Hand Drawn Holography

by Nils Abramson


I have with great interest studied the discussion about making holograms by scratching a surface and those explained by William Beaty were especially impressive. I would like to add information from some of my own publications. First I quote from my paper:

THE INVENTOR HANS WEIL AS A PIONEER OF HOLOGRAPHY

Nils Abramson, Holography-Jahrbuch 1989/90, p. 1.15, Rita Witting Publishing, Germany.

...Hans Weil is an artist who specializes in sculptures, and we are collaborating on the exploitation in art of the three-dimensional effect of holography. One of the results is a hologram constructed by Hans Bjelkhagen and displayed at an exhibition in Chicago...

...Hans Weil is also responsible for inventions in the field of optics, and it surprised me greatly to discover that he holds patents in branches of optics that I regard as representing a type of forrerunner to holography - a kind of incoherent holography. His UK Patent No. 37.208/34 of December 1934 "Improvement in Advertising and the like Signs", describes methods of producing "directive reflections by grooving a metal surface or transparent sheet of glass".......

..."Each set of information becomes visible only when the surface is illuminated from a particular direction." (In modern holography this is expressed by saying that the various hologram images must be reconstructed with light from different directions)....

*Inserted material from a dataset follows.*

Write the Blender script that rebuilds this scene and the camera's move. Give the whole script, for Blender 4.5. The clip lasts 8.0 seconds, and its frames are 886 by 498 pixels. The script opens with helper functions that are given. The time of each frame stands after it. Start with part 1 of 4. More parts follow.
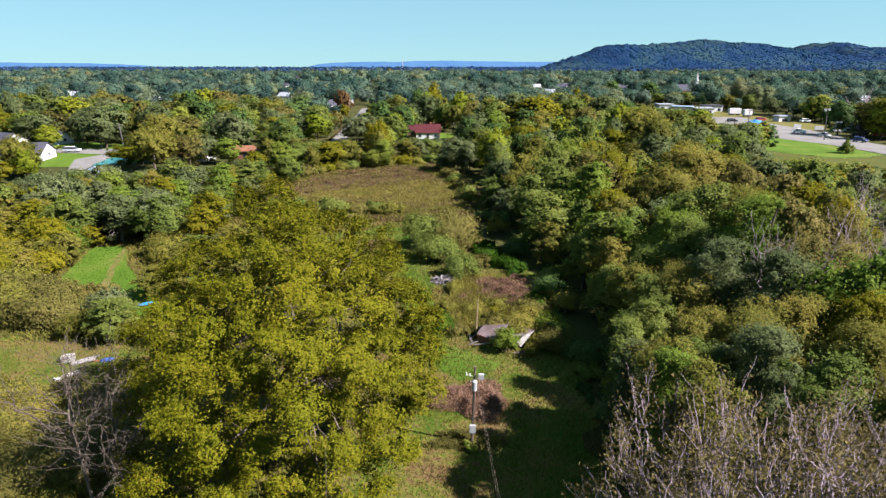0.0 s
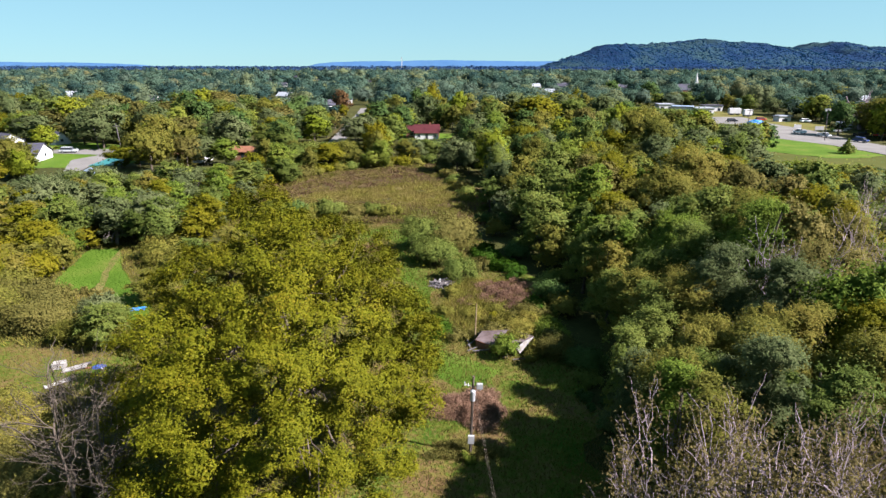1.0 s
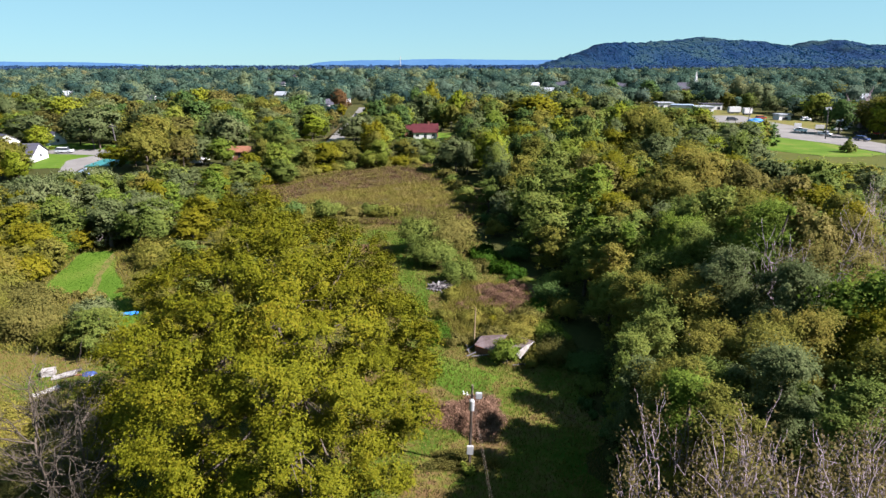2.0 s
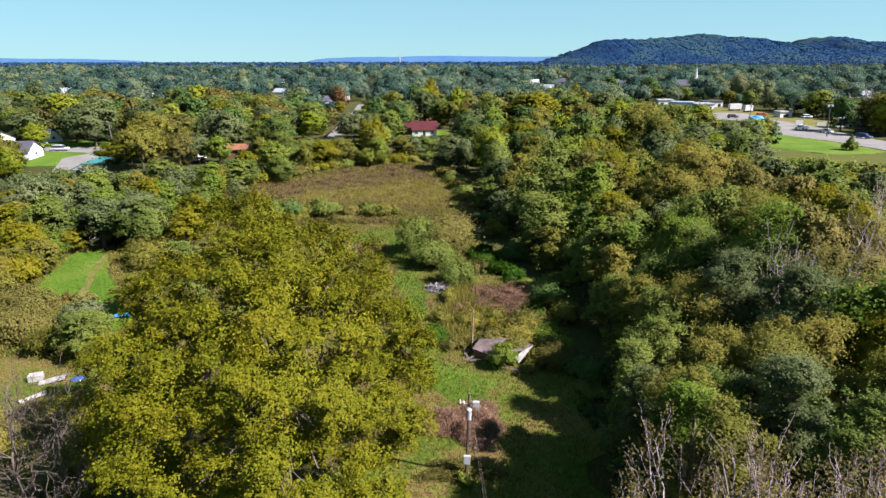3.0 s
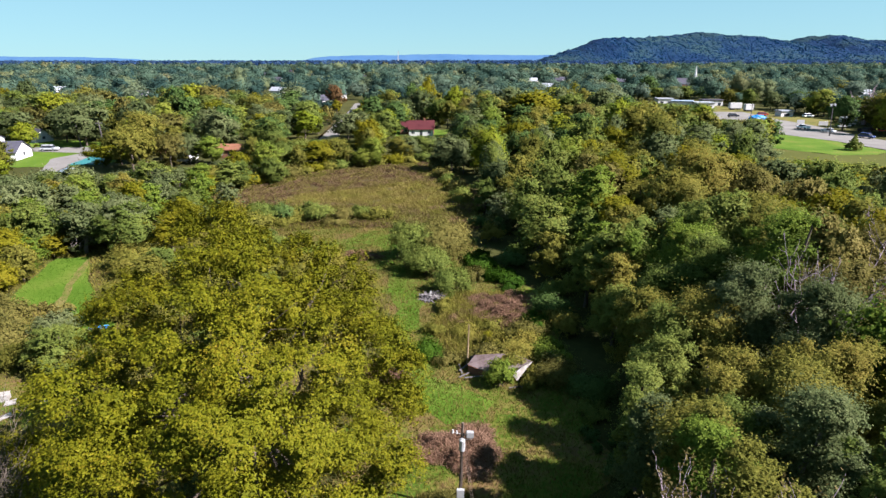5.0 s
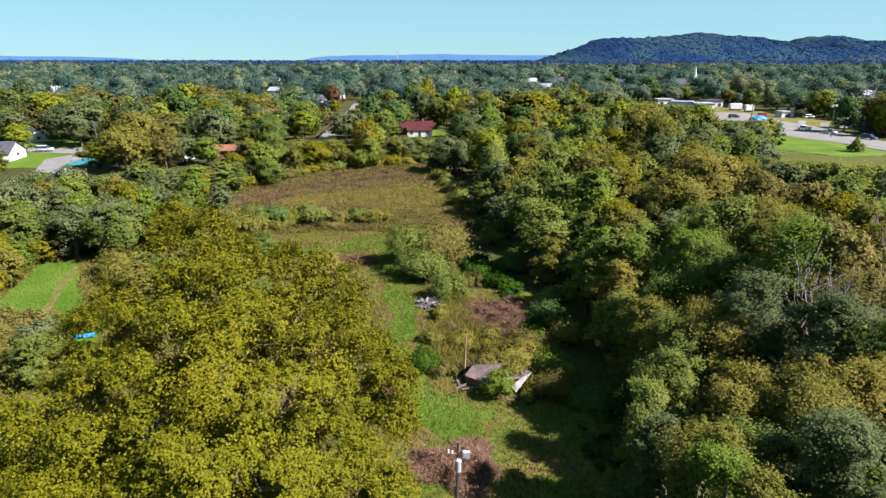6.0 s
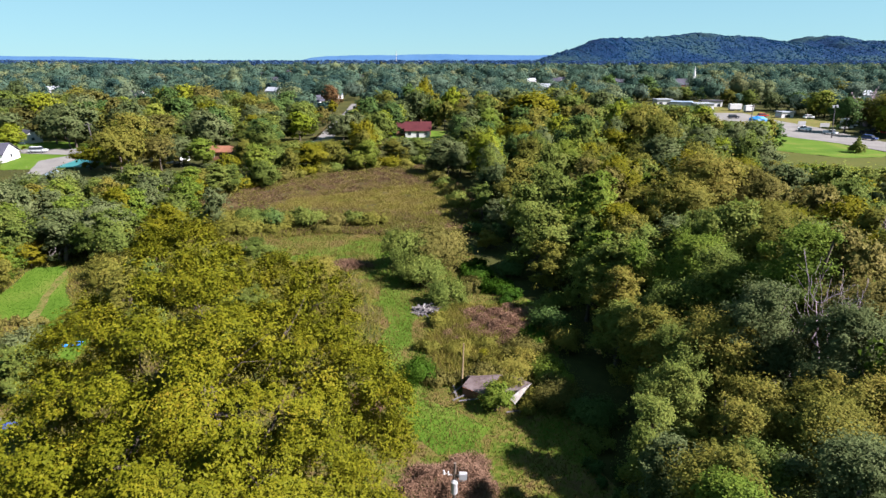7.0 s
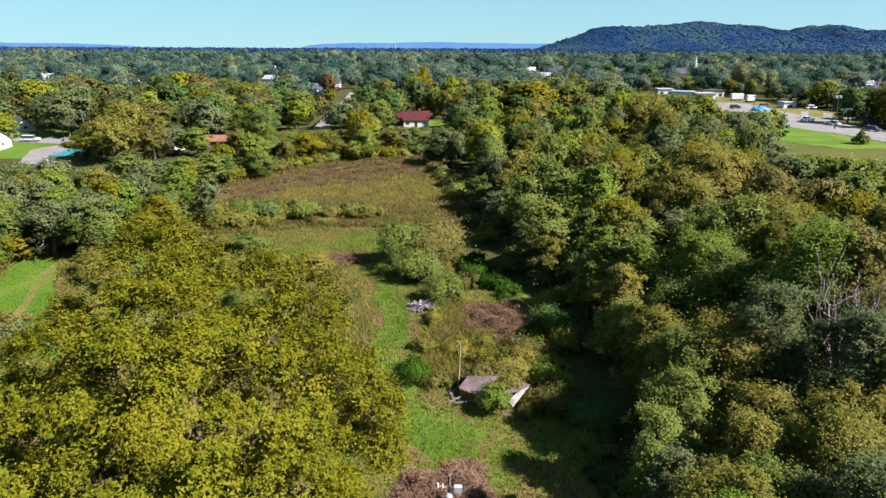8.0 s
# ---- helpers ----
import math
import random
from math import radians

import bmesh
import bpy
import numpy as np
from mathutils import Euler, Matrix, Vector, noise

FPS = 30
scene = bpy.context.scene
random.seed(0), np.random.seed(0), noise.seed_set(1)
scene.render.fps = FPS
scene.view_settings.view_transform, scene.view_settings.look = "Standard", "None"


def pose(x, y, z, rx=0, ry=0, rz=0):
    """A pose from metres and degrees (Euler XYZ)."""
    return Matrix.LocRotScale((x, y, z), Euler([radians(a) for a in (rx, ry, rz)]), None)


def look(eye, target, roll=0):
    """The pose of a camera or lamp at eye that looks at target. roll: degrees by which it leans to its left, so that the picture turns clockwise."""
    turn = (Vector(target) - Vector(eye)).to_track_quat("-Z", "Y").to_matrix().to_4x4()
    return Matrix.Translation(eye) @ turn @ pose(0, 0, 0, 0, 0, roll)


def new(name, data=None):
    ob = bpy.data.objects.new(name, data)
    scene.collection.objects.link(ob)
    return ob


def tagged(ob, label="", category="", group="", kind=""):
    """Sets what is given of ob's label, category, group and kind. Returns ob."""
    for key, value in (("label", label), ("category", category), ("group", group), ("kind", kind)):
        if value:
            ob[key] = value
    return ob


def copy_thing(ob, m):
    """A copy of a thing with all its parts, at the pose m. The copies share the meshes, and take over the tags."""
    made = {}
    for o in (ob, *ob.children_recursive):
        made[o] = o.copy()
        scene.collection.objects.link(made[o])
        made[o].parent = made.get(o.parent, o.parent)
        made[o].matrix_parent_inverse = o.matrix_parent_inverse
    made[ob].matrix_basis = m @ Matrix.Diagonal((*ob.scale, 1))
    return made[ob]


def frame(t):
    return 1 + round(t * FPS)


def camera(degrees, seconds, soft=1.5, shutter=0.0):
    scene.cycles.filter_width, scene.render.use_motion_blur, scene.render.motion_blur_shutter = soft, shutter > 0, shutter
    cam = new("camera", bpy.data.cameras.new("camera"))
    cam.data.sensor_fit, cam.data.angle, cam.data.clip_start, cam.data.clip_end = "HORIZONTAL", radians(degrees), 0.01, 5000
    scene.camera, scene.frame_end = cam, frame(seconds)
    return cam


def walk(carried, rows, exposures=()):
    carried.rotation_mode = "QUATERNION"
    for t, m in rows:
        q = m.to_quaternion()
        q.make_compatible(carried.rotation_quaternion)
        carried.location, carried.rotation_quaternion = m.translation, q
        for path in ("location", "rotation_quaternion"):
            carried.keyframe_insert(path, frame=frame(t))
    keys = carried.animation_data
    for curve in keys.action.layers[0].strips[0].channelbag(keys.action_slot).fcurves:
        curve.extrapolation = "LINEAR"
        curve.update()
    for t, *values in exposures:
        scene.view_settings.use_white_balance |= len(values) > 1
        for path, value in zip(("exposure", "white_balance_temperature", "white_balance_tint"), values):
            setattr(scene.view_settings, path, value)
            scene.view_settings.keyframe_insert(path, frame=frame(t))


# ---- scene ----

cam = camera(75.0, 8.0, 1.45)
PATH = [
    (0, (-0.454, -0.277, 27.438), (-0.521, 1.627, 26.831), -0.0),
    (0.5, (-0.455, 0.275, 27.546), (-0.52, 2.179, 26.938), -0.0),
    (1, (-0.363, 0.823, 27.628), (-0.428, 2.727, 27.019), -0.0),
    (1.5, (-0.357, 1.495, 27.635), (-0.42, 3.399, 27.025), -0.1),
    (3, (-0.104, 3.554, 27.655), (-0.165, 5.454, 27.033), -0.1),
    (3.5, (-0.012, 4.399, 27.635), (-0.072, 6.297, 27.008), -0.1),
    (4, (0.109, 5.188, 27.673), (0.05, 7.086, 27.045), -0.1),
    (4.5, (0.172, 6.038, 27.679), (0.115, 7.936, 27.052), -0.1),
    (6, (0.432, 8.791, 27.708), (0.379, 10.69, 27.081), -0.0),
    (6.5, (0.498, 9.637, 27.761), (0.448, 11.535, 27.134), 0.0),
    (7, (0.581, 10.503, 27.796), (0.532, 12.402, 27.169), 0.0),
    (7.5, (0.709, 11.456, 27.792), (0.662, 13.35, 27.153), 0.0),
    (8, (0.76, 12.433, 27.807), (0.715, 14.32, 27.145), 0.2),
]
walk(cam, [(t, look(e, a, r)) for t, e, a, r in PATH], [(0, 2.29, 6240, 21), (8, 2.29, 6240, 21)])

# ---- sky, sun and light ----
SUN_AZ, SUN_EL = radians(107), radians(42)
world = bpy.data.worlds.new("world")
scene.world = world
world.use_nodes = True
wn = world.node_tree
sky = wn.nodes.new("ShaderNodeTexSky")
sky.sky_type = "NISHITA"
sky.sun_disc = False
sky.sun_elevation, sky.sun_rotation = SUN_EL, SUN_AZ
sky.air_density, sky.dust_density, sky.ozone_density = 0.8, 0.0, 5.0
wn.nodes["Background"].inputs["Strength"].default_value = 0.0845
soften = wn.nodes.new("ShaderNodeGamma")
soften.inputs["Gamma"].default_value = 0.3
wn.links.new(sky.outputs[0], soften.inputs["Color"])
cool = wn.nodes.new("ShaderNodeMix")
cool.data_type, cool.blend_type = "RGBA", "MULTIPLY"
cool.inputs[0].default_value = 1.0
cool.inputs[7].default_value = (0.635, 1.085, 1.11, 1)
wn.links.new(soften.outputs[0], cool.inputs[6])
wn.links.new(cool.outputs[2], wn.nodes["Background"].inputs["Color"])
sun = new("sun", bpy.data.lights.new("sun", "SUN"))
sun.data.energy, sun.data.angle, sun.data.color = 5.0, radians(0.6), (1.0, 0.95, 0.86)
sun_way = Vector((math.sin(SUN_AZ) * math.cos(SUN_EL), math.cos(SUN_AZ) * math.cos(SUN_EL), math.sin(SUN_EL)))
sun.matrix_world = look(sun_way * 300, (0, 0, 0))


# ---- materials ----
def material(name, rough=0.8, metal=0.0):
    m = bpy.data.materials.new(name)
    m.use_nodes = True
    b = m.node_tree.nodes["Principled BSDF"]
    b.inputs["Roughness"].default_value, b.inputs["Metallic"].default_value = rough, metal
    b.inputs["Specular IOR Level"].default_value = 0.25 if rough < 0.7 else 0.06
    return m, m.node_tree.nodes, m.node_tree.links, b


def ramp_of(nodes, stops):
    r = nodes.new("ShaderNodeValToRGB")
    while len(r.color_ramp.elements) < len(stops):
        r.color_ramp.elements.new(0.5)
    for e, (at, c) in zip(r.color_ramp.elements, stops):
        e.position, e.color = at, (*c, 1)
    return r


def noise_of(nodes, links, scale, detail=4.0, rough=0.55):
    n = nodes.new("ShaderNodeTexNoise")
    n.inputs["Scale"].default_value, n.inputs["Detail"].default_value, n.inputs["Roughness"].default_value = scale, detail, rough
    g = nodes.new("ShaderNodeNewGeometry")
    links.new(g.outputs["Position"], n.inputs["Vector"])
    return n


def worn(name, stops, scale, fine, rough=0.85, bump=0.3, metal=0.0, deep=0.05):
    """A surface whose colour goes through stops by a broad noise mixed with a fine one."""
    m, nodes, links, b = material(name, rough, metal)
    n1, n2 = noise_of(nodes, links, scale), noise_of(nodes, links, fine, 6)
    mix = nodes.new("ShaderNodeMix")
    mix.inputs[0].default_value = 0.4
    links.new(n1.outputs[0], mix.inputs[2])
    links.new(n2.outputs[0], mix.inputs[3])
    r = ramp_of(nodes, stops)
    links.new(mix.outputs[0], r.inputs[0])
    links.new(r.outputs[0], b.inputs["Base Color"])
    if bump:
        bp = nodes.new("ShaderNodeBump")
        bp.inputs["Strength"].default_value, bp.inputs["Distance"].default_value = bump, deep
        links.new(n2.outputs[0], bp.inputs["Height"])
        links.new(bp.outputs[0], b.inputs["Normal"])
    return m


def leafy(name, stops, through_light=0.38):
    """Leaves: each leaf takes its own shade, each plant its own cast; some light shines through."""
    m, nodes, links, b = material(name, 0.65)
    g, o = nodes.new("ShaderNodeNewGeometry"), nodes.new("ShaderNodeObjectInfo")
    n = noise_of(nodes, links, 0.35, 3)
    a = nodes.new("ShaderNodeMath")
    a.operation = "MULTIPLY_ADD"
    a.inputs[1].default_value = 0.36
    links.new(g.outputs["Random Per Island"], a.inputs[0])
    c = nodes.new("ShaderNodeMath")
    c.operation = "MULTIPLY_ADD"
    c.inputs[1].default_value = 0.3
    c.inputs[2].default_value = -0.15
    own = nodes.new("ShaderNodeMath")
    own.operation = "ADD"
    cast = nodes.new("ShaderNodeAttribute")
    cast.attribute_name = "cast"
    links.new(o.outputs["Random"], own.inputs[0])
    links.new(cast.outputs["Fac"], own.inputs[1])
    links.new(own.outputs[0], c.inputs[0])
    d = nodes.new("ShaderNodeMath")
    d.operation = "MULTIPLY_ADD"
    d.inputs[1].default_value = 0.74
    links.new(n.outputs[0], d.inputs[0])
    links.new(c.outputs[0], d.inputs[2])
    links.new(d.outputs[0], a.inputs[2])
    r = ramp_of(nodes, stops)
    links.new(a.outputs[0], r.inputs[0])
    links.new(r.outputs[0], b.inputs["Base Color"])
    b.inputs["Specular IOR Level"].default_value = 0.04
    t = nodes.new("ShaderNodeBsdfTranslucent")
    links.new(r.outputs[0], t.inputs["Color"])
    s = nodes.new("ShaderNodeMixShader")
    s.inputs[0].default_value = through_light
    links.new(b.outputs[0], s.inputs[1])
    links.new(t.outputs[0], s.inputs[2])
    links.new(s.outputs[0], nodes["Material Output"].inputs["Surface"])
    return m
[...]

....The patent also points out.... "different sets of information to be visible only from specific angles of observation, and that it is thus possible to produce stereoscopic images which have a three-dimensional effect without any need for the observer to be equipped with special glasses or the like"....

....It is even pointed out that the "grooves can be made extremely small, e.g. consist of the scratches caused by grazing with sandpaper or the like"....

....The patent further states:" The reflecting groups of surface elements may represent stereoscopic pictures or moving phases so that by simultaneous or successive stereoscopic or kinematographic effects respectively can be obtained."The latter method appears to be a direct forerunner of modern multiplex holograms,.....

...Swedish patent application No. 753/37, filed 23rd March 1937, concerns a "Device for Plastic Projection". Like the father of the hologram, Gabor, Hans Weil attempted here to further develop his method, to make it possible to project stereoscopic film with the help of a projection screen having "selective reflection". My impression on reading this one of Hans Weil's patent applications was that it was an exact copy of Gabor's - but written about 30 years earlier. There is, however, one significant difference: Gabor constructed his projection screen with the help of coherent light, while Hans Weil used primitive mechanical methods...

In my view Hans Weil's inventions represent a type of incoherent holography in which the actual exposure stage is missing, perhaps because Hans Weil did not have access to coherent light in 1933.

My friend Hans Weil is now 95 years old but still fit for fight.

I also want to refer to my book

(2) THE MAKING AND EVALUATION OF HOLOGRAMS
Academic Press, London 1981 and 1986

Page 169: The focusing effect from "motion trails".

Here I explain the shape and localization of holographic interference fringes by using an analogy to the shape and apparent localization in depth of patterns caused by reflections from scratches. I explain why and how we see patterns formed by grooves on a reflective or transparent surface. Fig. 5.8 and Fig. 5.9 show this effect:

" A steel disc has been turned in a lathe so that its flat surface is covered by circular grooves. These grooves work like an incoherent grating and reflect light as in the "motion trails" of Fig. 5.8. Thus the two methods produce identical patterns when illuminated and observed in identical configurations. The difference is that holographic interferometry produces a set of fringes while the analogy based on reflection from "motion trails" only mimics the zero-order fringe."

Finally I want to refer to my next book:

(3) LIGHT-IN-FLIGHT

or

THE HOLO-DIAGRAM:THE COLUMBI EGG OF OPTICS
to be published by SPIE in 1996.

Among other things, this book discusses how many different optical phenomena can be explained by diffraction from more or less ordered gratings.